=== Given problem ===
Repeat exactly the lines running from the line that contains "q.make_compatible(carried.rotation_quaternion)" to the line that contains "for t, *values"; include both ends and add nothing.

=== Data segment ===
= = =

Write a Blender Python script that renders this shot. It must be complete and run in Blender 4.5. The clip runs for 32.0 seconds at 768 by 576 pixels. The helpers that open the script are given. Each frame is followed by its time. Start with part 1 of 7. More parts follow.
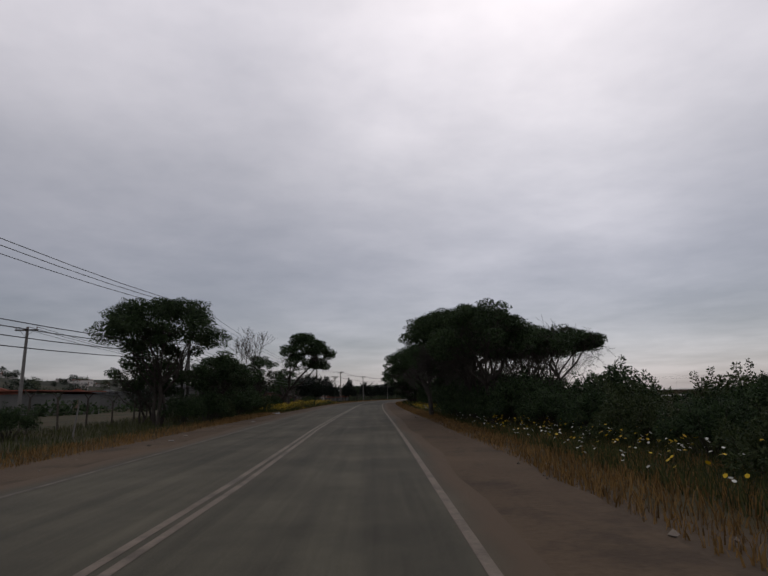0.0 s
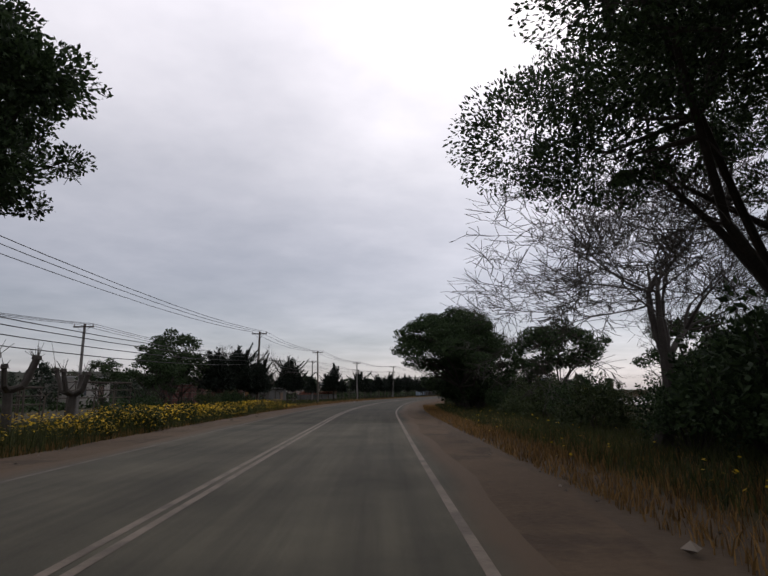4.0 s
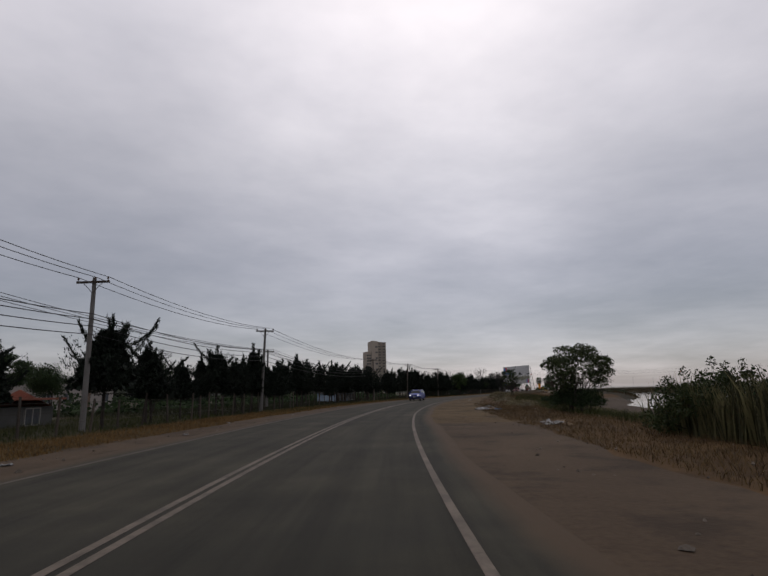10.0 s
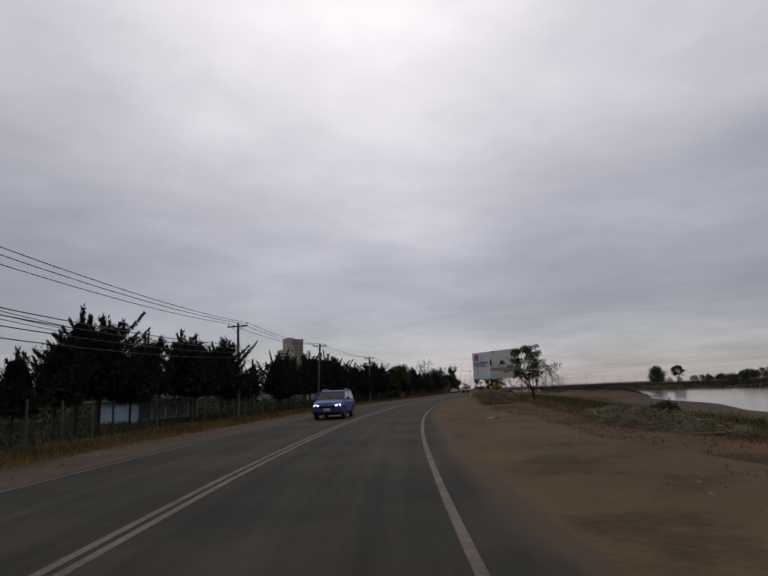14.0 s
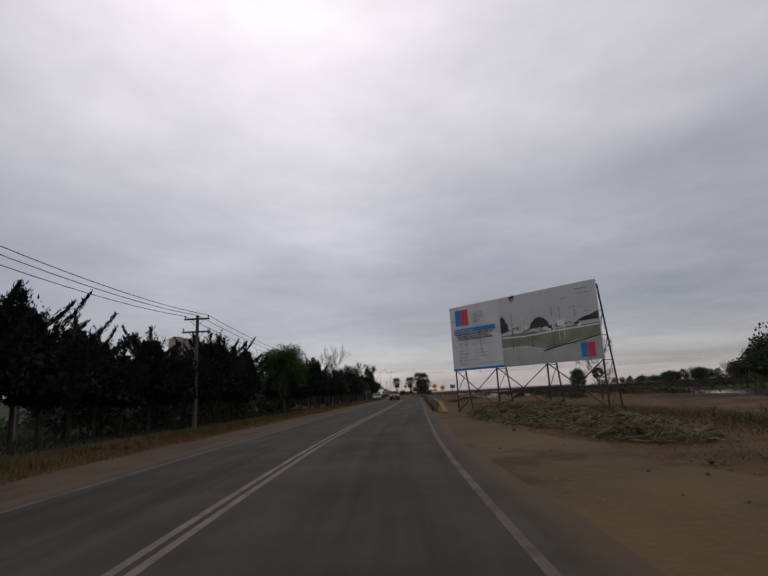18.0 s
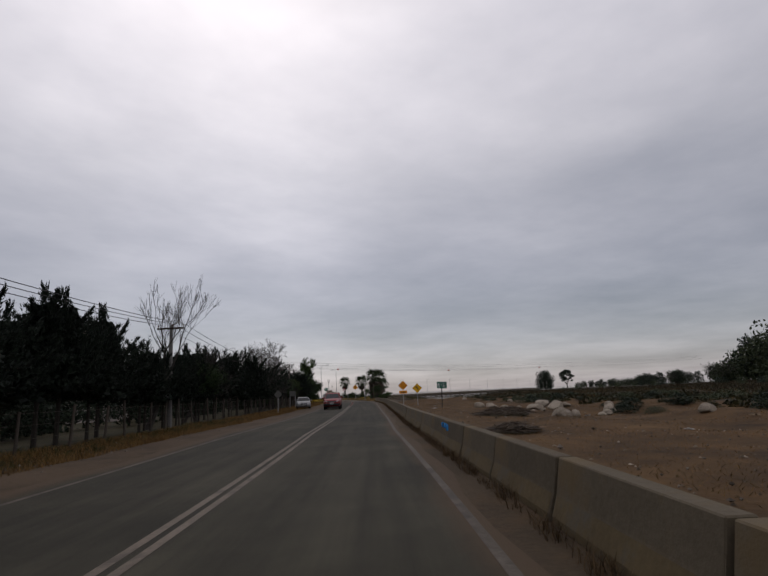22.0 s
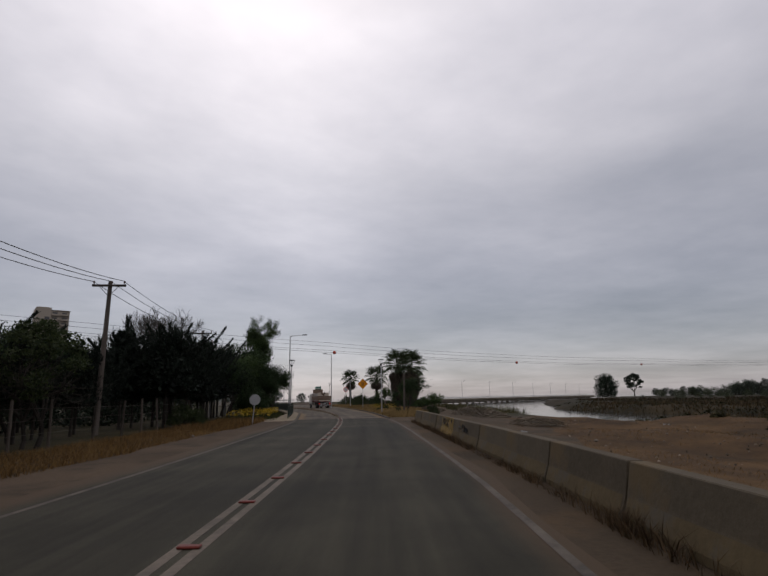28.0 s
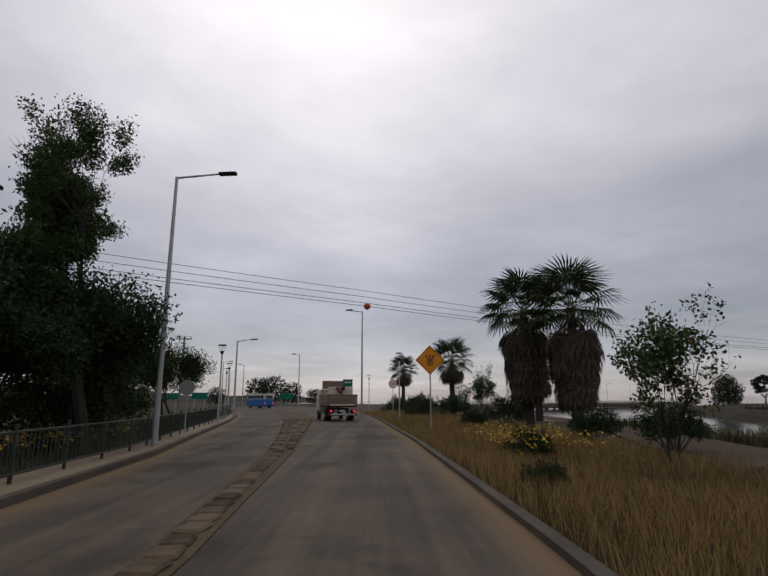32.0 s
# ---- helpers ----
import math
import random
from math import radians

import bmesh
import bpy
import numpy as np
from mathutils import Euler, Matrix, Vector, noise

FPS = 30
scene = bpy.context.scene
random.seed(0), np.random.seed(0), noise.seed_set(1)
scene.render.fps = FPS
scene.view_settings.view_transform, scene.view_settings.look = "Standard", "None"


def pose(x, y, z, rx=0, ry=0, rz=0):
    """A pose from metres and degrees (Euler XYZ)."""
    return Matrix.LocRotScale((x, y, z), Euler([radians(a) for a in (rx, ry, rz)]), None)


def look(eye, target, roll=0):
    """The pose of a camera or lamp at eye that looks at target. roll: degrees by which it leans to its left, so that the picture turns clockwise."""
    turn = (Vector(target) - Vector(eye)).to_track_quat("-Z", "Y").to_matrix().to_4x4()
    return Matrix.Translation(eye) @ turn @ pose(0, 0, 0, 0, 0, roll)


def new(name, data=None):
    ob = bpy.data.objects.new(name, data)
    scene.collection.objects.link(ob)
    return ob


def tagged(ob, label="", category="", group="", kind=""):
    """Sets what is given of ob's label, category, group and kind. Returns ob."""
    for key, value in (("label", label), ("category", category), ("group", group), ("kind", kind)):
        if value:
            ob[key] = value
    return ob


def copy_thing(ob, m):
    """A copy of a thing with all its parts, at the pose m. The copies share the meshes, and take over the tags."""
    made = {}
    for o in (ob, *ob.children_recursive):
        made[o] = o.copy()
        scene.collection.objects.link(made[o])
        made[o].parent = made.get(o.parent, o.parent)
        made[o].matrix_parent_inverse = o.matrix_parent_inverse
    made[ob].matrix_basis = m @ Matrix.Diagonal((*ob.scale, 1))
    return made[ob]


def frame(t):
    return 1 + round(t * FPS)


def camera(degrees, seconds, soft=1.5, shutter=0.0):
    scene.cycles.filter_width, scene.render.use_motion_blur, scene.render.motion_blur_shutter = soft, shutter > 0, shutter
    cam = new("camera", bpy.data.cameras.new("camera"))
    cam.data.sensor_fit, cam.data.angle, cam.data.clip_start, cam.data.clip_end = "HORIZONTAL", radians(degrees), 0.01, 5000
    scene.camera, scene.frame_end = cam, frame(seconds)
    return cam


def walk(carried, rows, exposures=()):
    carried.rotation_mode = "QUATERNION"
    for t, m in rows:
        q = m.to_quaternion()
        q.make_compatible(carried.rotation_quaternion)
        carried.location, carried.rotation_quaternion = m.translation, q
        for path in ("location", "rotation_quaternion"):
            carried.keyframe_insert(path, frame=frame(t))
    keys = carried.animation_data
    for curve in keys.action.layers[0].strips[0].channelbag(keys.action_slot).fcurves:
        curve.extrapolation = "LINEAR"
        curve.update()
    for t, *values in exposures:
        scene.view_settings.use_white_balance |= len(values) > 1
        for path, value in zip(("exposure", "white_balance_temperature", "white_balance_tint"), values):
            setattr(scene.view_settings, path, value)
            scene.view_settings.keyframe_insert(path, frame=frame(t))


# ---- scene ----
cam = camera(72.19, 32.0, soft=1.6)
PATH = [
    (0, (-0.000, -0.000, 1.5), (-0.001, 9.799, 3.494), -1.34),
    (0.5, (-0.165, 7.701, 1.5), (-0.184, 17.506, 3.467), -1.20),
    (1, (-0.331, 15.373, 1.5), (-0.357, 25.173, 3.488), -1.15),
    (1.5, (-0.507, 22.994, 1.5), (-0.537, 32.798, 3.470), -1.13),
    (2, (-0.699, 30.523, 1.5), (-0.729, 40.325, 3.480), -0.93),
    (2.5, (-0.836, 37.877, 1.5), (-0.859, 47.679, 3.482), -0.59),
    (3, (-1.015, 44.930, 1.5), (-1.047, 54.737, 3.453), -0.04),
    (3.5, (-1.183, 51.693, 1.5), (-1.220, 61.524, 3.332), -0.13),
    (4, (-1.326, 58.374, 1.5), (-1.345, 68.187, 3.425), -0.69),
    (4.5, (-1.469, 65.038, 1.5), (-1.471, 74.844, 3.460), -1.17),
    (5, (-1.600, 71.705, 1.5), (-1.585, 81.510, 3.463), -1.38),
    (5.5, (-1.716, 78.383, 1.5), (-1.674, 88.191, 3.448), -1.30),
    (6, (-1.805, 85.074, 1.5), (-1.707, 94.887, 3.419), -0.96),
    (6.5, (-1.839, 91.779, 1.5), (-1.639, 101.597, 3.384), -0.52),
    (7, (-1.795, 98.496, 1.5), (-1.425, 108.306, 3.405), -0.35),
    (7.5, (-1.540, 105.219, 1.5), (-0.916, 115.016, 3.404), -0.42),
    (8, (-1.149, 111.946, 1.5), (-0.261, 121.722, 3.408), -0.83),
    (8.5, (-0.582, 118.657, 1.5), (0.561, 128.412, 3.378), -1.19),
    (9, (0.120, 125.324, 1.5), (1.506, 135.045, 3.397), -1.43),
    (9.5, (1.017, 131.957, 1.5), (2.649, 141.631, 3.436), -1.50),
    (10, (2.068, 138.540, 1.5), (3.947, 148.170, 3.431), -1.33),
    (10.5, (3.286, 145.046, 1.5), (5.409, 154.630, 3.404), -1.49),
    (11, (4.643, 151.466, 1.5), (6.996, 160.987, 3.449), -1.72),
    (11.5, (6.153, 157.810, 1.5), (8.720, 167.279, 3.435), -1.79),
    (12, (7.764, 164.090, 1.5), (10.504, 173.522, 3.381), -1.90),
    (12.5, (9.421, 170.317, 1.5), (12.297, 179.705, 3.399), -2.10),
    (13, (11.196, 176.506, 1.5), (14.205, 185.846, 3.428), -2.20),
    (13.5, (13.090, 182.696, 1.5), (16.235, 191.992, 3.424), -2.30),
    (14, (15.092, 188.892, 1.5), (18.398, 198.133, 3.418), -2.34),
    (14.5, (17.227, 195.072, 1.5), (20.729, 204.238, 3.432), -2.34),
    (15, (19.510, 201.216, 1.5), (23.219, 210.297, 3.446), -2.14),
    (15.5, (21.932, 207.304, 1.5), (25.848, 216.296, 3.453), -2.08),
    (16, (24.484, 213.312, 1.5), (28.605, 222.212, 3.452), -2.27),
    (16.5, (27.153, 219.220, 1.5), (31.474, 228.025, 3.447), -2.65),
    (17, (29.944, 224.999, 1.5), (34.456, 233.709, 3.442), -2.85),
    (17.5, (32.801, 230.661, 1.5), (37.479, 239.289, 3.415), -2.82),
    (18, (35.718, 236.197, 1.5), (40.539, 244.738, 3.452), -3.01),
    (18.5, (38.712, 241.603, 1.5), (43.686, 250.053, 3.461), -2.81),
    (19, (41.771, 246.888, 1.5), (46.899, 255.245, 3.464), -2.82),
    (19.5, (44.857, 252.074, 1.5), (50.130, 260.347, 3.437), -2.70),
    (20, (47.960, 257.129, 1.5), (53.361, 265.320, 3.432), -2.89),
    (20.5, (51.028, 262.044, 1.5), (56.524, 270.173, 3.425), -3.30),
    (21, (54.193, 266.772, 1.5), (59.734, 274.866, 3.443), -3.07),
    (21.5, (57.377, 271.596, 1.5), (62.933, 279.679, 3.444), -2.71),
    (22, (60.670, 276.532, 1.5), (66.230, 284.610, 3.457), -2.50),
    (22.5, (64.019, 281.599, 1.5), (69.563, 289.684, 3.476), -2.47),
    (23, (67.372, 286.721, 1.5), (72.883, 294.834, 3.451), -2.51),
    (23.5, (70.650, 291.815, 1.5), (76.118, 299.954, 3.463), -2.48),
    (24, (73.865, 296.894, 1.5), (79.276, 305.068, 3.478), -2.06),
    (24.5, (77.026, 301.994, 1.5), (82.353, 310.217, 3.501), -1.90),
    (25, (80.214, 307.124, 1.5), (85.477, 315.393, 3.482), -1.60),
    (25.5, (83.390, 312.331, 1.5), (88.605, 320.636, 3.456), -1.20),
    (26, (86.574, 317.570, 1.5), (91.775, 325.886, 3.448), -1.19),
    (26.5, (89.772, 322.837, 1.5), (94.980, 331.148, 3.450), -1.26),
    (27, (92.996, 328.130, 1.5), (98.219, 336.428, 3.465), -1.27),
    (27.5, (96.251, 333.448, 1.5), (101.491, 341.727, 3.498), -1.18),
    (28, (99.534, 338.787, 1.5), (104.795, 347.042, 3.539), -1.07),
    (28.5, (102.849, 344.098, 1.5), (108.135, 352.347, 3.504), -1.11),
    (29, (106.059, 349.384, 1.5), (111.315, 357.647, 3.524), -1.10),
    (29.5, (109.213, 354.589, 1.5), (114.425, 362.885, 3.500), -0.79),
    (30, (112.271, 359.770, 1.5), (117.389, 368.125, 3.500), -0.51),
    (30.5, (115.215, 364.989, 1.5), (120.182, 373.431, 3.518), -0.26),
    (31, (118.001, 370.254, 1.5), (122.778, 378.805, 3.516), -0.08),
    (31.5, (120.684, 375.477, 1.5), (125.250, 384.136, 3.541), 0.13),
    (32, (123.188, 380.694, 1.5), (127.509, 389.467, 3.590), -0.13),
]
EXPOSURES = [(0.0, -0.05), (1.0, 0.0), (2.0, 0.26), (3.0, 0.24), (4.0, 0.4), (4.6, 0.4), (6.5, 0.16), (8.0, 0.0), (14.0, -0.05), (20.0, 0.0), (25.0, 0.0), (32.0, 0.05)]
walk(cam, [(t, look(eye, target, roll)) for t, eye, target, roll in PATH], EXPOSURES)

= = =

=== Worked answer ===
        q.make_compatible(carried.rotation_quaternion)
        carried.location, carried.rotation_quaternion = m.translation, q
        for path in ("location", "rotation_quaternion"):
            carried.keyframe_insert(path, frame=frame(t))
    keys = carried.animation_data
    for curve in keys.action.layers[0].strips[0].channelbag(keys.action_slot).fcurves:
        curve.extrapolation = "LINEAR"
        curve.update()
    for t, *values in exposures:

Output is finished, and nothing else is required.